I can still vividly remember the shame I felt as a nine year old in a Maths class where we had to work out the average weight of the class and as a chubby little girl I had no desire to say how much I weighed so I feigned illness and said a false weight later. This picture of Rodin’s Eve powerfully communicates how I felt that day. Most of my memories of shame are associated with institutions rather than my family. Church has been a place of shame for me at various points over the years both feeling shamed myself and feeling vicarious shame on behalf of other people. I can still remember being told about a reference written by a leader of a now dead church and feeling shame at being misunderstood and misrepresented. I still feel shame about the ways friends with mental health problems have been treated by various expressions of the church. Those of some of the reasons I embarked on researching institutional shame in the church as part of my ordination training. This week I am analysing data from over 200 anonymous questionnaires and am feeling the privilege of people’s honesty and vulnerability but also sadness that a church which should reflect a God of love so often seems so unloving.

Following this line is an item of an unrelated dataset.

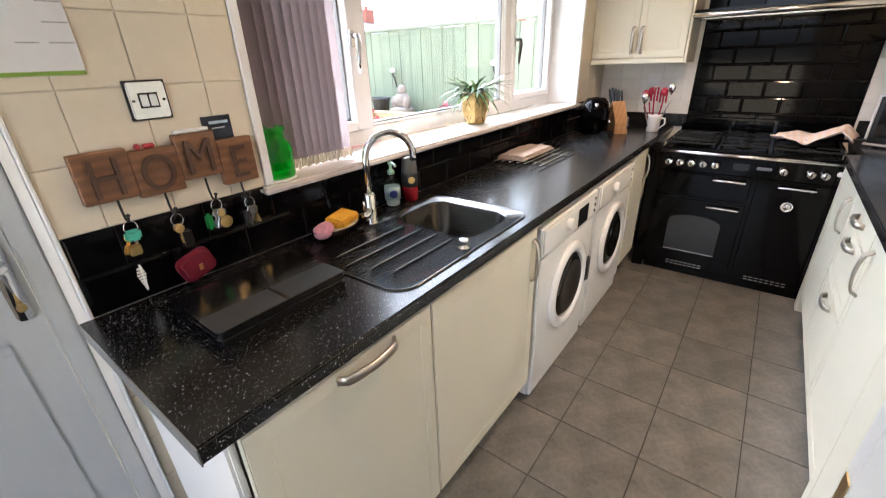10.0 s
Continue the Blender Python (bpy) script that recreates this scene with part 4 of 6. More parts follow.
part("blade", tube([(-2.985, 0.535, 0.95), (-3.0, 0.53, 0.912)], 0.005, 8), STEEL, sz)

ut = thing("utensil_jug", "white china jug with spotted rim on the worktop", "jug", (-3.16, 0.67, 0.91))
part("body", lathe([(0.038, 0), (0.042, 0.006), (0.043, 0.1), (0.05, 0.118), (0.046, 0.118), (0.038, 0.1), (0.036, 0.01), (0, 0.01)], (-3.16, 0.67, 0.9105), 28), TERRA, ut, "", True)
part("handle", tube([(-3.14, 0.708, 1.01), (-3.125, 0.745, 1.005), (-3.12, 0.75, 0.97), (-3.14, 0.712, 0.935)], 0.006, 8), TERRA, ut, "", True)
REDP = mat("red_silicone", (0.33, 0.008, 0.03), 0.4, var=0.1)
for k, (dx, dy, h, kind_) in enumerate(((-0.02, -0.022, 0.26, 0), (0.0, -0.008, 0.3, 1), (0.012, 0.015, 0.27, 0), (-0.01, 0.027, 0.29, 2), (0.02, -0.025, 0.23, 2), (-0.018, 0.01, 0.28, 1), (0.006, -0.028, 0.25, 0))):
    x, y = -3.16 + dx, 0.67 + dy
    x2, y2 = -3.16 + dx * 2.6, 0.67 + dy * 2.8
    t_ = thing("utensil", ("red silicone spoon" if kind_ == 0 else "red slotted turner" if kind_ == 1 else "steel whisk with red handle") + " standing in the white jug", "utensil", (x, y, 0.93), "utensils in the jug")
    part("stem", tube([(x, y, 0.922), (x2, y2, 0.91 + h * 0.75)], 0.005, 8), REDP if kind_ < 2 else STEEL, t_)
    if kind_ == 0:
        bb = lathe([(0.003, -0.035), (0.02, -0.01), (0.022, 0.008), (0.012, 0.028), (0, 0.032)], (0, 0, 0), 16)
        bb.transform(Matrix.Translation((x2, y2, 0.91 + h)) @ Matrix.Diagonal((0.45, 1, 1, 1)))
        part("bowl", bb, REDP, t_, "", True)
    elif kind_ == 1:
        for q in range(3):
            part("tine", box(x2 - 0.003, x2 + 0.003, y2 - 0.026 + 0.019 * q, y2 - 0.014 + 0.019 * q, 0.9 + h * 0.72, 0.91 + h, 0.002), REDP, t_)
    else:
        bb = lathe([(0.004, -0.04), (0.02, -0.01), (0.024, 0.01), (0.012, 0.03), (0, 0.034)], (0, 0, 0), 16)
        bb.transform(Matrix.Translation((x2, y2, 0.91 + h)) @ Matrix.Diagonal((0.5, 1, 1, 1)))
        part("bowl", bb, STEEL, t_, "steel bowl", True)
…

Paulo Freire talks about conscientization, raising people’s awareness. For many people shame is a shadowy concept that it is hard to really define. The shorthand version is that shame is about who you are whereas guilt is about what you have done. You have some idea when you experience it but not many people talk about it because that can be a little painful and exposing. I want to raise an awareness of what shame is in the church, how people are shamed and try to explore how we can minister in such a way that mitgates against shaming. I look back at some of the things I did much earlier in my ministry with deep regret. I was only trying to be faithful to what I felt God had called me to but my understanding of what that means now is very different. From those I may have inadvertently shamed I ask forgiveness.
Freire, P. (1996). Pedagogy of the Oppressed. London: Penguin.